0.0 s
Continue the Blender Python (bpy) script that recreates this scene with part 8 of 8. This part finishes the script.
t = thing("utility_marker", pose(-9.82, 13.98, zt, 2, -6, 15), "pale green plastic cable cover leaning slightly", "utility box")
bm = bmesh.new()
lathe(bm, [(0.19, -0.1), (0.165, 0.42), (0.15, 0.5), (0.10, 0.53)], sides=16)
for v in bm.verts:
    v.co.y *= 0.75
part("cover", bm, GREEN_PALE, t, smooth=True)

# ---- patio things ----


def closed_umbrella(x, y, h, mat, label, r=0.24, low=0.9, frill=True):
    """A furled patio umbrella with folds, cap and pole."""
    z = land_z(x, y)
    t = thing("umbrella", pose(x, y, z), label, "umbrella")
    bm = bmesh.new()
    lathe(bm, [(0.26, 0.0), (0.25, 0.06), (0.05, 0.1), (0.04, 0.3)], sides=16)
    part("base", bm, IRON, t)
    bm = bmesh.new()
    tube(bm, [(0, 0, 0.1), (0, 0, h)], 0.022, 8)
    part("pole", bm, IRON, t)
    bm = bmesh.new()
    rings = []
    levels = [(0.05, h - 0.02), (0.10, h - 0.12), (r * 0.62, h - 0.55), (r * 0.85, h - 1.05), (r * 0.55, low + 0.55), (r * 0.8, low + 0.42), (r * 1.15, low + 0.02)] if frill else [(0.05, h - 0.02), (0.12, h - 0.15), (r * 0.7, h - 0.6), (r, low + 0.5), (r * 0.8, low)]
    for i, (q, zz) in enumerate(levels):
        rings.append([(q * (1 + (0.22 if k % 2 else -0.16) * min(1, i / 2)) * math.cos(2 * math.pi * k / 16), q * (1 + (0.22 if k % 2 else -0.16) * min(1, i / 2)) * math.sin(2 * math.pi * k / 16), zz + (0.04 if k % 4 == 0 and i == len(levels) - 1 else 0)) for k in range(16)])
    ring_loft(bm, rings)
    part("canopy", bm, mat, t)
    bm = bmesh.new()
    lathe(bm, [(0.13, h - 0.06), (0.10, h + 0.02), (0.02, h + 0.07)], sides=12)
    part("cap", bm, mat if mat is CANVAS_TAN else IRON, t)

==

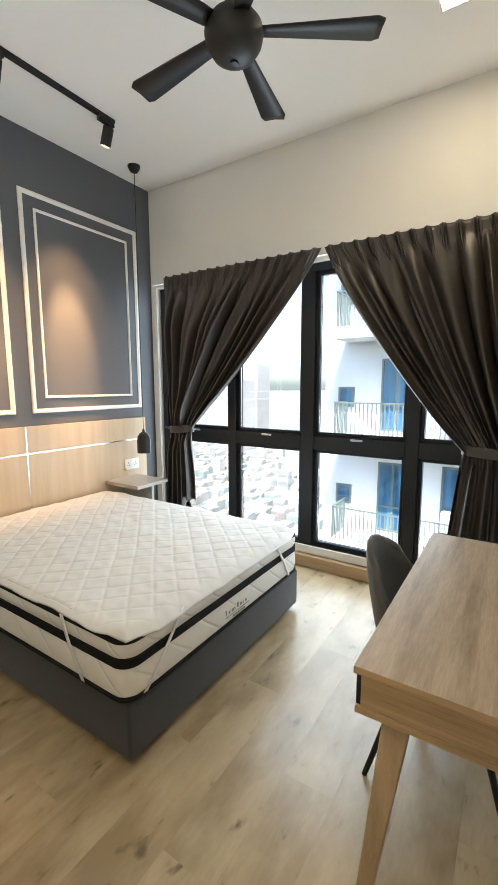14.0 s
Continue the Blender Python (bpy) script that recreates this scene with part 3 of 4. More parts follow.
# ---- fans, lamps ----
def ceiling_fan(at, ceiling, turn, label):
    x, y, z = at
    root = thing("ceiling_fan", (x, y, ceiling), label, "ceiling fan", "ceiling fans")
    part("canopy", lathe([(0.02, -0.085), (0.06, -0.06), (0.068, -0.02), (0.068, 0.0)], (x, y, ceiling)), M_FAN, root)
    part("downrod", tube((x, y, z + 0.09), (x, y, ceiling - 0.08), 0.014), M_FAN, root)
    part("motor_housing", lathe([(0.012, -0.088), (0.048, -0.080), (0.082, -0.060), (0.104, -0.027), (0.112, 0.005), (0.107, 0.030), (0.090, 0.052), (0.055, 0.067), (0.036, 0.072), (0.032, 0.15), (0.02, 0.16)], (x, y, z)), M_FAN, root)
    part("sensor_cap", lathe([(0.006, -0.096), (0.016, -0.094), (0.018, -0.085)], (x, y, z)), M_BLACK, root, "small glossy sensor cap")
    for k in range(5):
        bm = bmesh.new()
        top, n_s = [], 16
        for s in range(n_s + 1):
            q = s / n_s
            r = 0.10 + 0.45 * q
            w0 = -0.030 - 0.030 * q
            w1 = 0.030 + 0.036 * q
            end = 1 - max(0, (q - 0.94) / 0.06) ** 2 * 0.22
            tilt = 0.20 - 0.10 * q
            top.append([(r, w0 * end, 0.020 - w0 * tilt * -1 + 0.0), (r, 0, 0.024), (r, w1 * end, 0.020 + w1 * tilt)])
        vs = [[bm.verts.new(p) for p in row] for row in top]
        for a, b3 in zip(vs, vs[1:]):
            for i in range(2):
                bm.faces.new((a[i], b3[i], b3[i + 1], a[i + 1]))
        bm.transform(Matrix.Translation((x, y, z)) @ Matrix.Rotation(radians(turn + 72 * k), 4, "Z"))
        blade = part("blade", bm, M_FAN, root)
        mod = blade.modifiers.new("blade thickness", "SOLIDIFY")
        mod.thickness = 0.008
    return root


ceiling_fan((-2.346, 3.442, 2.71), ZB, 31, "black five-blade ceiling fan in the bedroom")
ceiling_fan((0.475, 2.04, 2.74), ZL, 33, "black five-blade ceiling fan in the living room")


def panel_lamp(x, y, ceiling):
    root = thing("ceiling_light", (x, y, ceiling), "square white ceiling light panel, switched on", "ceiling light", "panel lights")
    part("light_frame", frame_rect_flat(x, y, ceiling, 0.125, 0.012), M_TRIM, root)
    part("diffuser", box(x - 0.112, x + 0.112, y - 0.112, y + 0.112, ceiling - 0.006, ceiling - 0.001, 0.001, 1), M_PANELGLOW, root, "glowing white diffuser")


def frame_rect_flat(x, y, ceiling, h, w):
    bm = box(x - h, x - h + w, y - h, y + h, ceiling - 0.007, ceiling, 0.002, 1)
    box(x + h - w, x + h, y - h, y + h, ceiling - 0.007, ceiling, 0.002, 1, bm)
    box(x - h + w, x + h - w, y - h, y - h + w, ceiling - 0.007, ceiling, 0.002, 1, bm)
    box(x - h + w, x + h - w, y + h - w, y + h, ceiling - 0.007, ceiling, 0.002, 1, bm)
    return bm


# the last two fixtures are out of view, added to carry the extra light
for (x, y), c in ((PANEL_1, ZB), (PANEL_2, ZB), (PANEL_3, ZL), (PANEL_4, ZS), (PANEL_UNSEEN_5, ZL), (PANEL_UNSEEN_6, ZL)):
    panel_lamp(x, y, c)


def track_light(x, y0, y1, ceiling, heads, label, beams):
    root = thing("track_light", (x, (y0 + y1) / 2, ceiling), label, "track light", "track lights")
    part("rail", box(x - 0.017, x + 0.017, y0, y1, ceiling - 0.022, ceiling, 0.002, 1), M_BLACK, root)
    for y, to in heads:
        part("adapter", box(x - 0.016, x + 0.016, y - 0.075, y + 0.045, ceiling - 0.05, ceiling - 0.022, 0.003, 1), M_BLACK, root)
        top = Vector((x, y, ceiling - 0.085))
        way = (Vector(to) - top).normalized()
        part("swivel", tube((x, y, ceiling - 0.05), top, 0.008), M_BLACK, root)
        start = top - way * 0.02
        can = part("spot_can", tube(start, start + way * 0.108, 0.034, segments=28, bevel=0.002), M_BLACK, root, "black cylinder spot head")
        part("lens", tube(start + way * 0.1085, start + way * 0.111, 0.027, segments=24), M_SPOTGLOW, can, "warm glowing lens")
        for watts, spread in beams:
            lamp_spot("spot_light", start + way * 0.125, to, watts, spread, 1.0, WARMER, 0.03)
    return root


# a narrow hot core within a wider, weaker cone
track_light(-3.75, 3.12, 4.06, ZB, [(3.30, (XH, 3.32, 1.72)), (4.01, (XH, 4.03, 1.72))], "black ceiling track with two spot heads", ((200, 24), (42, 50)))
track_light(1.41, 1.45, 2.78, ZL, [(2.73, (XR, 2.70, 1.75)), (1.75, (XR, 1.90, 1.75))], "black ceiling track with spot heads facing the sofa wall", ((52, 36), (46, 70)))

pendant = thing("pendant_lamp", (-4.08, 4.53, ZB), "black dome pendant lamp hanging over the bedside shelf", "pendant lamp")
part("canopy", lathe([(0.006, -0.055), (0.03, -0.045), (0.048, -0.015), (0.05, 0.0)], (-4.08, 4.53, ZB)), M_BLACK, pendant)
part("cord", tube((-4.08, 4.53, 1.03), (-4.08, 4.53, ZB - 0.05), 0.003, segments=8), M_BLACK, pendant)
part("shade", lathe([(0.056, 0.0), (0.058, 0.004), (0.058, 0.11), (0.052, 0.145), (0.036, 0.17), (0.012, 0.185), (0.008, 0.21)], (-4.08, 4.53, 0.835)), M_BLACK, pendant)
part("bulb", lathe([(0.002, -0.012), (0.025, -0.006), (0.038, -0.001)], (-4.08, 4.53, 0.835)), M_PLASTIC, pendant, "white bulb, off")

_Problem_
How many lines in the data contain the string "recreates"? Respond with the number only.

_Solution to the problem_
2